Media Release 7 April 2020
Family First NZ says that under the abortion law changes rushed through just before the country went into lockdown, women will now be able to access dangerous DIY abortions at home, and possibly even school. There is nothing to stop abortion pills being couriered to the woman. It will also expose women to coercion, and place them at risk because of the removal of any direct medical supervision.
“The smokescreen of saying that this is necessary during the ‘lockdown’ is simply a wedge for the new normal. Medical abortions which take place before 20 weeks have no restrictions and no statutory criteria under the new extreme law,” says Bob McCoskrie, National Director of Family First NZ.
Previously, abortions could only be performed in licenced institutions. Under the new extreme law, the requirement that abortions take place in a licenced institution has been removed. Under the new policy, a single doctor is able to prescribe abortion pills over the phone or video (eg Facetime, Zoom or Skype) and then women will perform their own abortion at home by taking both abortion pills, meaning they will be left to pass their unborn child at home without direct medical supervision.
In practice, it would be possible that abortions could be available in thousands of locations in communities across New Zealand including sexual health clinics, GPs’ surgeries, school nurse clinics, university health clinics, and possibly even mobile abortion clinics.
“When self-administering pills are delivered to the home by a courier company, there is no control over who takes the pills, when the pills are taken, whether the pills are taken, if the woman or girl is vulnerable or in an abusive or coercive relationship, and if another competent adult is present,” says Mr McCoskrie.
“All of this will place women at risk. The removal of any direct medical supervision overseeing the use of both abortion pills could see a rise of complications experienced by women, with possibly no-one present to assist her in a medical emergency.”
“It would be easier for third parties to obtain abortion pills and slip them into a woman’s food without her knowledge.
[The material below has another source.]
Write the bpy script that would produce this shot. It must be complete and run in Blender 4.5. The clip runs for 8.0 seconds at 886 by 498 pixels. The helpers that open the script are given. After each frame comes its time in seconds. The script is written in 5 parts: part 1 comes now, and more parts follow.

It also poses a threat to vulnerable girls who are at risk from sex-trafficking or child-sex abuse, as the ‘home’ abortion could be used by their abusers as a means to more easily cover up trafficking or abuse scandals.”
“Parents should also be concerned that abortions could potentially happen at schools.”
The UK’s Department of Health recently said that there were significant safety and safeguarding issues for women and young girls with a similar proposal.
“By enabling women and girls to have abortions at home, school or other locations, the politicians who supported this radical law change have put the health and safety of women at risk. That is not ‘healthcare’.”
ENDS
The largest and most accurate study of medical abortions, a Finnish study of 42,600 women, found that women had four times as many serious complications after medication abortions than surgical abortions: 20 per cent compared with 5.6 per cent. Research by pro-abortion authors found that for women over seven weeks the failure rate can be up to 33 per cent.
A leading campaigner for abortion, obstetrician Peter Boylan, has admitted: ‘There are serious dangers when women take [abortion pills] without supervision. We have knowledge of women who have taken them in excessive dosage and that can result in catastrophe for a woman such as a rupture of the uterus with very significant haemorrhage . . . And if that happens in the privacy of a woman’s home or perhaps in an apartment somewhere, that can have very, very serious consequences for women. So, it’s really important that these tablets are . . . dealt with in a supervised way.’
One peer-reviewed study of self-administering pills found that 63 per cent had incomplete abortion. Surgical evacuation had to be performed in 68 per cent of the patients.